Reference solution (C++)

#include <bits/stdc++.h>
using namespace std;
const int INF = 1e9;

int main() {
    ios_base::sync_with_stdio(false);
    cin.tie(nullptr);
    int N; cin >> N;
    vector<int> a(N + 1);
    for (int i = 1; i <= N; ++i) cin >> a[i];

    // cost[l][r] = #mismatches treating day l as the breakout (a[l]=0, a[l+1]=1, ...).
    vector cost(N + 2, vector<int>(N + 2, 0));
    for (int l = 1; l <= N; ++l) {
        int c = 0;
        for (int r = l; r <= N; ++r) {
            int want = r - l;
            if (a[r] != -1 && a[r] != want) ++c;
            cost[l][r] = c;
        }
    }

    // dp[k][i] = min mods using exactly k breakouts over days 1..i,
    //            with the k-th breakout's segment ending at day i.
    vector dp(N + 1, vector<int>(N + 1, INF));
    // 0 breakouts is only valid for i=0.
    dp[0][0] = 0;
    for (int k = 1; k <= N; ++k) {
        for (int i = k; i <= N; ++i) {
            // The k-th segment is [j..i] for some j with j-1 >= k-1.
            for (int j = k; j <= i; ++j) {
                if (dp[k - 1][j - 1] == INF) continue;
                dp[k][i] = min(dp[k][i], dp[k - 1][j - 1] + cost[j][i]);
            }
        }
    }
    for (int K = 1; K <= N; ++K) cout << dp[K][N] << "\n";
}

Pitfalls

• Day 1 must be a breakout. The DP enforces it via the j = 1 segment for k = 1; double-check the base case.
• −1 is free. A −1 entry never adds to cost regardless of K.
• Output is per-K, not a single number. N lines of output.
• Don't conflate Bronze and Gold. Bronze asks for min/max breakouts; Gold asks for min modifications per K.

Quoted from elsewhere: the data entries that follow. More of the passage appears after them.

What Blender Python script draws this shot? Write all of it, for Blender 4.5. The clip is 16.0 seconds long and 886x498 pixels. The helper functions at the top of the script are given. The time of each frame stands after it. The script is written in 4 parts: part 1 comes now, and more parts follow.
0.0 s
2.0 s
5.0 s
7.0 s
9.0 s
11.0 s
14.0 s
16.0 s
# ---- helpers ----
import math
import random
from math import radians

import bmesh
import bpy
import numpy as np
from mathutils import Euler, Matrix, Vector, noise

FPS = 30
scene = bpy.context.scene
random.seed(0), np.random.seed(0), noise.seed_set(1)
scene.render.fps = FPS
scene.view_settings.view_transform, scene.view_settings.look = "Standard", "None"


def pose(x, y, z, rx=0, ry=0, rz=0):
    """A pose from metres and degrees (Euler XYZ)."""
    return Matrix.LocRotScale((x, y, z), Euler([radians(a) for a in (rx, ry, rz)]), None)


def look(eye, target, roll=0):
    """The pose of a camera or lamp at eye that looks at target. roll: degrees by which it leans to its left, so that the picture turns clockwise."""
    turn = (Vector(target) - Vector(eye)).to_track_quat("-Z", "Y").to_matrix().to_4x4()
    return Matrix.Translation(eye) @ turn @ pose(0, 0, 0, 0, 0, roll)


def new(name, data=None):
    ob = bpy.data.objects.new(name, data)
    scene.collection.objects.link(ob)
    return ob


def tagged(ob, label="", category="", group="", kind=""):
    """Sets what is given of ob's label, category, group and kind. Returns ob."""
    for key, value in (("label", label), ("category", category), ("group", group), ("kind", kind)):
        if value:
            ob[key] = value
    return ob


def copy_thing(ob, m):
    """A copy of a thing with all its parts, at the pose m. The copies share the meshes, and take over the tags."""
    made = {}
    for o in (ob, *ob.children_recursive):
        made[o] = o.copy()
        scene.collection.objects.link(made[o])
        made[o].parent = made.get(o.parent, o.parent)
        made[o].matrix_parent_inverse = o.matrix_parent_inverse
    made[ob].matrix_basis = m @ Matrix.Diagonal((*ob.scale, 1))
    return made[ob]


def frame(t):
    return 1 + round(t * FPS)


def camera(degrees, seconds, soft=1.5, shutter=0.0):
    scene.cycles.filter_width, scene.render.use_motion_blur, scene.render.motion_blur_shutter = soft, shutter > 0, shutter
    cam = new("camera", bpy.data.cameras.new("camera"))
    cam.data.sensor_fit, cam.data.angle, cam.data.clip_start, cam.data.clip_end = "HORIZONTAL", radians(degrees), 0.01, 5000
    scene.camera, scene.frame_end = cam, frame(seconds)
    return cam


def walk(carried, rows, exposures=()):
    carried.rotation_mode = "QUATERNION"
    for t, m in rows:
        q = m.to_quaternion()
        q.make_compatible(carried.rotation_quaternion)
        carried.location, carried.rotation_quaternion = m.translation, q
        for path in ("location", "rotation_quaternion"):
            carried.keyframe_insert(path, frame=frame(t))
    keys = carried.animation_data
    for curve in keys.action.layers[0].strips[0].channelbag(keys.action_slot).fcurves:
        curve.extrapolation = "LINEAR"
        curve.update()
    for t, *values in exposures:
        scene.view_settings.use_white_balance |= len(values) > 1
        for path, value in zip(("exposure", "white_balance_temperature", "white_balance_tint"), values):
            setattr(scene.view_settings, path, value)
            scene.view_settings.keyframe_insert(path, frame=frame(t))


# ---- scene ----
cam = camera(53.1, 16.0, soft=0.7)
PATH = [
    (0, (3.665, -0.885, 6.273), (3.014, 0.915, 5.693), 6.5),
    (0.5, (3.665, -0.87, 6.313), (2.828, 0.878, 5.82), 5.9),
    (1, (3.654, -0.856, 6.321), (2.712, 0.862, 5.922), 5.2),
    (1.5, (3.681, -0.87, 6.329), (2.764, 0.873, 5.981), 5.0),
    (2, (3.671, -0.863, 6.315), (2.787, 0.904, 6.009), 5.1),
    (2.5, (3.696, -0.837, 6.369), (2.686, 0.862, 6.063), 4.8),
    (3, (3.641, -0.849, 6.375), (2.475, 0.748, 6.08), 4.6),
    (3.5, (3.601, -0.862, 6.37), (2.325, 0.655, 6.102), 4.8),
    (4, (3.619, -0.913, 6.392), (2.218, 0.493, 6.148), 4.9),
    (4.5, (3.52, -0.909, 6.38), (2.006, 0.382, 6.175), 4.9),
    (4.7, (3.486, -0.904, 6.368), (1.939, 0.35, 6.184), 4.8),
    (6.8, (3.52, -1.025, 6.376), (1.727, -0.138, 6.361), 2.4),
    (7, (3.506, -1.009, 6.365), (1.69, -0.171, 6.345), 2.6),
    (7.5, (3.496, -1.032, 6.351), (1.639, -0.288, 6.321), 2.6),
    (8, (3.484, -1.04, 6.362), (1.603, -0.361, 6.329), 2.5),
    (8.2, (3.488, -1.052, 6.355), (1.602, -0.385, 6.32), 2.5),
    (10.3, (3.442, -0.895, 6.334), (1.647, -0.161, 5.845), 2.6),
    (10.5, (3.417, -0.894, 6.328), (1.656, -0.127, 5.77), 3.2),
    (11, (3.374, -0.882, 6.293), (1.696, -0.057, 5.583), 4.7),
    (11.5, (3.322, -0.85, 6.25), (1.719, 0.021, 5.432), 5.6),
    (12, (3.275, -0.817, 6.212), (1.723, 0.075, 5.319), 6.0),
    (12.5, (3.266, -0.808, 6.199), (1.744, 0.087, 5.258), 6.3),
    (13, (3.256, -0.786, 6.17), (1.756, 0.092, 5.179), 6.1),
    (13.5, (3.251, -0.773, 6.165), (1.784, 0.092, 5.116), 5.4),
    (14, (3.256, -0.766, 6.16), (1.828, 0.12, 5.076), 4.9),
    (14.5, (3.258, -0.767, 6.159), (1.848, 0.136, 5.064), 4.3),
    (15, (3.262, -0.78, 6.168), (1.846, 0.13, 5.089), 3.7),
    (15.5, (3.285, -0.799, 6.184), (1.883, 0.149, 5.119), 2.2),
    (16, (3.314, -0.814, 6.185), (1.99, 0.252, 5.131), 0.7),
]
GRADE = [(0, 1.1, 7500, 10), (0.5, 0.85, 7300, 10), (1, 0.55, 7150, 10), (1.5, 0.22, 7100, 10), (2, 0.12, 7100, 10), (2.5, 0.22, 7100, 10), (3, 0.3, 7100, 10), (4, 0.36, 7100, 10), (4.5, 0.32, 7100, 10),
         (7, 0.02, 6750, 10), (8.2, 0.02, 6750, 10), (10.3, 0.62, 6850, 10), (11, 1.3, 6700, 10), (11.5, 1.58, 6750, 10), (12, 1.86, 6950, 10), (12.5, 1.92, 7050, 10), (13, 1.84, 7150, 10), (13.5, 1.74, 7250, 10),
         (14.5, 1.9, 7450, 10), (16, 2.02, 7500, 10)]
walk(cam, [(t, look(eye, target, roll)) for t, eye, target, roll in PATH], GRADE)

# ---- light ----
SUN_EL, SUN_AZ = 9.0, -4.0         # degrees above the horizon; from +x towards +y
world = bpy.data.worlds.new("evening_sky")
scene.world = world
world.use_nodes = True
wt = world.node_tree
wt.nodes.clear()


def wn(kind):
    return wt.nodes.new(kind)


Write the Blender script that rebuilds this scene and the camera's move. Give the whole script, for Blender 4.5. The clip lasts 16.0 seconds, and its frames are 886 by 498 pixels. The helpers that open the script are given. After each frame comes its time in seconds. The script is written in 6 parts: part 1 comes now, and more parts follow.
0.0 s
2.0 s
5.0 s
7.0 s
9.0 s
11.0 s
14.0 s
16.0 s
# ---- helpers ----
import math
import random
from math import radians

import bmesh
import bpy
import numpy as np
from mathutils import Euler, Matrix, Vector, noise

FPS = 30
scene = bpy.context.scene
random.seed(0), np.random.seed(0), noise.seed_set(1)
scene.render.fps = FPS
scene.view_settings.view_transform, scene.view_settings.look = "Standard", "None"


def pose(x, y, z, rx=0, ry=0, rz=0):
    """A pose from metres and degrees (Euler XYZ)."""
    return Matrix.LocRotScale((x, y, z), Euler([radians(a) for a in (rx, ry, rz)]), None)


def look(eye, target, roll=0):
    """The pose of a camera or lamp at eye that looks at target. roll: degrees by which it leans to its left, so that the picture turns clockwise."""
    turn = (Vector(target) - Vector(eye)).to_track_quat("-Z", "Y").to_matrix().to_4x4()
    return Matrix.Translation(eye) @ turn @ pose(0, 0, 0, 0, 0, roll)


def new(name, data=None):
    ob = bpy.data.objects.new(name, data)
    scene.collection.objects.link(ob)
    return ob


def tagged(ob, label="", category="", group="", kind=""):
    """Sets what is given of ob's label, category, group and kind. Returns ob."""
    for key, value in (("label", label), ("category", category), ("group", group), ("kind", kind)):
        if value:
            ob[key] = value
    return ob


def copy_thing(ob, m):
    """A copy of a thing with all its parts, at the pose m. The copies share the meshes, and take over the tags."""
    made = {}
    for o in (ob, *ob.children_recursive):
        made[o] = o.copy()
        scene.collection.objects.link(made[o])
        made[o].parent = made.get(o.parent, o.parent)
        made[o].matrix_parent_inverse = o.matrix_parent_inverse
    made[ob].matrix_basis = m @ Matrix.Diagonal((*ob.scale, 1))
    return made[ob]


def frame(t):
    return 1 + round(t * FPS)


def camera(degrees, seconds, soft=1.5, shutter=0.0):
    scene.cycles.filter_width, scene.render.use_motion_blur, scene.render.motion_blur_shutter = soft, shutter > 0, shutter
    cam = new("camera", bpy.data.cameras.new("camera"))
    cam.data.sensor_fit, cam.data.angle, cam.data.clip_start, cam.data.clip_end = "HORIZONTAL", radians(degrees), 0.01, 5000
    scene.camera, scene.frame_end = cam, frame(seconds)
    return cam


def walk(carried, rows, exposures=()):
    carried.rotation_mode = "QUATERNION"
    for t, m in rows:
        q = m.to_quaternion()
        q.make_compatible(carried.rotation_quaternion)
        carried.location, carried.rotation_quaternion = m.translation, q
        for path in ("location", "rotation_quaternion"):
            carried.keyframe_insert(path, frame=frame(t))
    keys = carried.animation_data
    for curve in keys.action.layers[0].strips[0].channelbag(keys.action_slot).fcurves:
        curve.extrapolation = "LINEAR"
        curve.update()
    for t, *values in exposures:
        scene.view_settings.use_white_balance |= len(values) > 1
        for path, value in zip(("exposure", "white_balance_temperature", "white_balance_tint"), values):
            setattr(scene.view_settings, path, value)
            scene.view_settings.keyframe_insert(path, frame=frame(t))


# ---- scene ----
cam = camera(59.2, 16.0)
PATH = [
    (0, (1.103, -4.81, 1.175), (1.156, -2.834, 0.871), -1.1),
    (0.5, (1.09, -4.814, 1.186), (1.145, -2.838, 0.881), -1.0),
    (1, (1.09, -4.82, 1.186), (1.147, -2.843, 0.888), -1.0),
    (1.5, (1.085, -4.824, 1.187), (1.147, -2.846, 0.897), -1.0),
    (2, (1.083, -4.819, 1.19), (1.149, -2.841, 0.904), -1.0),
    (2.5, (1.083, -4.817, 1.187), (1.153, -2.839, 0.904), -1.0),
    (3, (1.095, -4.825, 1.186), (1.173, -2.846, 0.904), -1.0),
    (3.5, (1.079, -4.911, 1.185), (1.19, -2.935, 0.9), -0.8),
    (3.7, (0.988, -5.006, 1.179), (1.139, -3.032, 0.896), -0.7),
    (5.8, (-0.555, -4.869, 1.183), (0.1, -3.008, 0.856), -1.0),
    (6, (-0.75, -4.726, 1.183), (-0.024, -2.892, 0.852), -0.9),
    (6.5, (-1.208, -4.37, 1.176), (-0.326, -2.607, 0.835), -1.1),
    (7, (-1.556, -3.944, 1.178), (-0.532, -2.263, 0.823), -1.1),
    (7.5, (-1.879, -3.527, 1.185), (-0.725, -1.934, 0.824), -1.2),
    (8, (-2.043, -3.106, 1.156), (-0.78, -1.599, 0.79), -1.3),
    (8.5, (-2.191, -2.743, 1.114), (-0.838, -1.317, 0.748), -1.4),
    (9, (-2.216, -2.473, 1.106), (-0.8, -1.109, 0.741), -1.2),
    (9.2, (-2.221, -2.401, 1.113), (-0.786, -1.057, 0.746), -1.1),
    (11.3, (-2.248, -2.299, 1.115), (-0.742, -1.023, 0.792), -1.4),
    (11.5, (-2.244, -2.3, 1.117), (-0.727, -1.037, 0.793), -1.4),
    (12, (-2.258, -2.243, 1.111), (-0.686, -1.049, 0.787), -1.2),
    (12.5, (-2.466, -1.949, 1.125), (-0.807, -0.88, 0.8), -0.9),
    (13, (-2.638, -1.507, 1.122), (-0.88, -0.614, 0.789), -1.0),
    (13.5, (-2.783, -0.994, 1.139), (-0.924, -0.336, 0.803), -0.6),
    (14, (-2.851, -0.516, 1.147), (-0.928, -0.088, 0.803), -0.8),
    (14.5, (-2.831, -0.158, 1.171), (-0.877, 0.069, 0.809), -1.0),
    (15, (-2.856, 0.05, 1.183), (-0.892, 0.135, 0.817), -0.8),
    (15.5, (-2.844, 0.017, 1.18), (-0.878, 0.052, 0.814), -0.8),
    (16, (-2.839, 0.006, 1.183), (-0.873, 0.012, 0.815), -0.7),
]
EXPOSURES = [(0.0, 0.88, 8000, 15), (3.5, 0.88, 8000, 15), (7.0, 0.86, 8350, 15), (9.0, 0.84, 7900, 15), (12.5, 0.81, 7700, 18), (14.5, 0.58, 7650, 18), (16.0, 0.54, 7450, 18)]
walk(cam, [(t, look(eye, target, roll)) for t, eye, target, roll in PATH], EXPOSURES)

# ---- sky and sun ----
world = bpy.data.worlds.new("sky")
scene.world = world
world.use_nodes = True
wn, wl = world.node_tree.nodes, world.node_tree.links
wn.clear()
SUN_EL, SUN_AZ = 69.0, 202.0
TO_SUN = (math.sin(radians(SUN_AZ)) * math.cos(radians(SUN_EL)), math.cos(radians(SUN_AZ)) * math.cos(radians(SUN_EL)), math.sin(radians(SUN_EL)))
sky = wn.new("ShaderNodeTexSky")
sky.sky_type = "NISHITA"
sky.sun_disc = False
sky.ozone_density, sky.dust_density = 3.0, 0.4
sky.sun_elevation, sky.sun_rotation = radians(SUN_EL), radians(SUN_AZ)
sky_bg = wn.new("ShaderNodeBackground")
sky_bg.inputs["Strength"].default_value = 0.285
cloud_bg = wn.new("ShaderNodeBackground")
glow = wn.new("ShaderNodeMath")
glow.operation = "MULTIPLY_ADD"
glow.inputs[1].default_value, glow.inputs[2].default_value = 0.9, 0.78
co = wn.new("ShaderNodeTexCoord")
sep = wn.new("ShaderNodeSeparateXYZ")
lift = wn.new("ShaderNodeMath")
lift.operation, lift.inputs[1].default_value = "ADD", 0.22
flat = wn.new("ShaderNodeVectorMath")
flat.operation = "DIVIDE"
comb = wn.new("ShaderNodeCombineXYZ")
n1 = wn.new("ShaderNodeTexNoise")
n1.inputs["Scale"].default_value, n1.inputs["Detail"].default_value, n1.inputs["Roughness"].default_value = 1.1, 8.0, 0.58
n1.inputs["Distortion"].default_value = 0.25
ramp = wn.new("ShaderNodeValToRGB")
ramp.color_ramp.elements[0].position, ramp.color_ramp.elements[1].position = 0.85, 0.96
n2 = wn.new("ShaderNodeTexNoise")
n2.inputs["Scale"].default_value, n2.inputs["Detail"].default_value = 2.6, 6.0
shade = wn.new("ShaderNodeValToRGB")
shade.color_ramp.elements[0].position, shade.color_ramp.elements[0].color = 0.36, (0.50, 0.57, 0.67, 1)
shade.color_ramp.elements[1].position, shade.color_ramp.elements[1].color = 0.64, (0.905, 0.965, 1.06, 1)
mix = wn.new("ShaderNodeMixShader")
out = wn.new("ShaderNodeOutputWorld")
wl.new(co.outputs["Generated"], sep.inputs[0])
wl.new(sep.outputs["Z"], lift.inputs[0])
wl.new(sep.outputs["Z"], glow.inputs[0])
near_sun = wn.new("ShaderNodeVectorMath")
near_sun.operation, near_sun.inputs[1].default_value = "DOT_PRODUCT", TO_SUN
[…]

What Gold February 2018 was actually testing

• P1 — offline sweep + ordered set. Sort boots and tiles, maintain max gap of bad tiles.
• P2 — rerooting DP on trees. Move the root by ±1 step and update file-count-weighted sums.
• P3 — interval-partition DP. dp[k][i] = best split into k consecutive segments, cost precomputed.